04.07.

1943: Kursk: The Largest Tank Engagement in History

1943: Kursk: The Largest Tank Engagement in History
Photo Credit To Wikipedia Commons / Bundesarchiv

Story Highlights

  • Historical event:
  • 4 July 1943
  • The story of Franz Staudegger, commander of the German Tiger tank who engaged a group of 50 T-34 Soviet tanks with his single tank, is well-known. He destroyed 22 of them, while the others retreated. For his heroism, he was awarded the Knight's Cross and was invited to Hitler's headquarters to personally report to the Führer about his success.

The first fighting in Battle of Kursk, the largest tank battle in history, commenced on this day in 1943.

Hitler’s German troops tried to encircle and destroy the Soviet troops in a large area. In order to break through the Soviet defense, the Germans intended to use a Blitzkrieg tank strategy, a rapid penetration of heavy armored units deep into enemy territory.

They prepared almost 3,000 tanks, and even brought the most elite German units, including the famous 1st, 2nd, and 3rd SS Divisions (Leibstandarte Adolf Hitler, Das Reich and Totenkopf, i.e. “Skull” or “Death’s Head”).

The famous Großdeutschland (the most elite unit of the Wehrmacht) also participated. The problem was that the Germans delayed the offensive waiting for the latest Tiger and Panther tanks to arrive.

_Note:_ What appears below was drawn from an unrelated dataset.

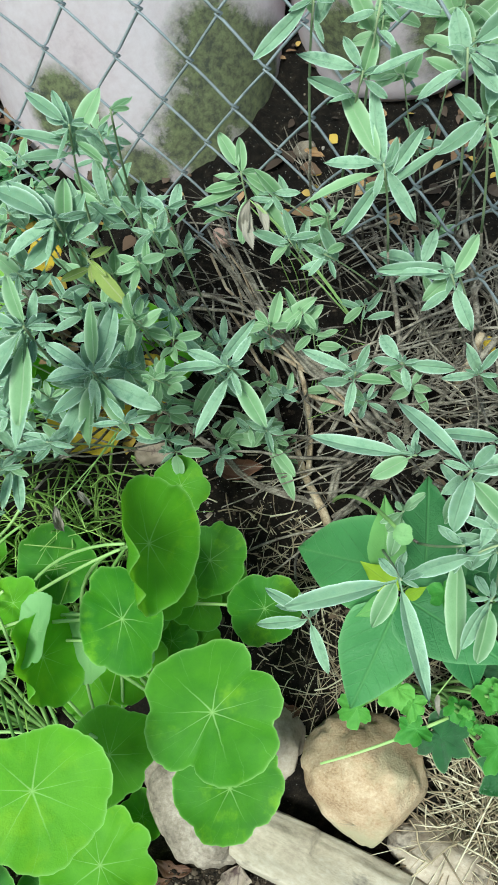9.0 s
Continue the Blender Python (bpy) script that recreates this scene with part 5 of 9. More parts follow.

During this time the Soviets were able to build an incredibly strong defense around Kursk, because their intelligence found out where the Germans would attack. The Soviet defense was 250 kilometers deep.

The Germans went on the offensive with heavy tanks. The story of Franz Staudegger, commander of the German Tiger tank who engaged a group of 50 T-34 Soviet tanks with his single tank, is well-known. He destroyed 22 of them, while the others retreated.

For his heroism, he was awarded the Knight’s Cross and was invited to Hitler’s headquarters to personally report to the Führer about his success.

Despite such individual German successes, the Soviet defense proved impenetrable. Minefields and antitank guns stopped the Germans and the Soviets had brought in an incredible number of tanks, over 8,000 of them, outnumbering the Germans approximately 2.3 : 1.

When Hitler saw that the attack will not succeed, he ordered a halt to the offensive, and this at a time when it was at its peak, in order to send the units in Italy, where allies had just landed.

Many have criticized this Hitler’s move. The Soviets then initiated a counter-offensive and achieved victory at Kursk.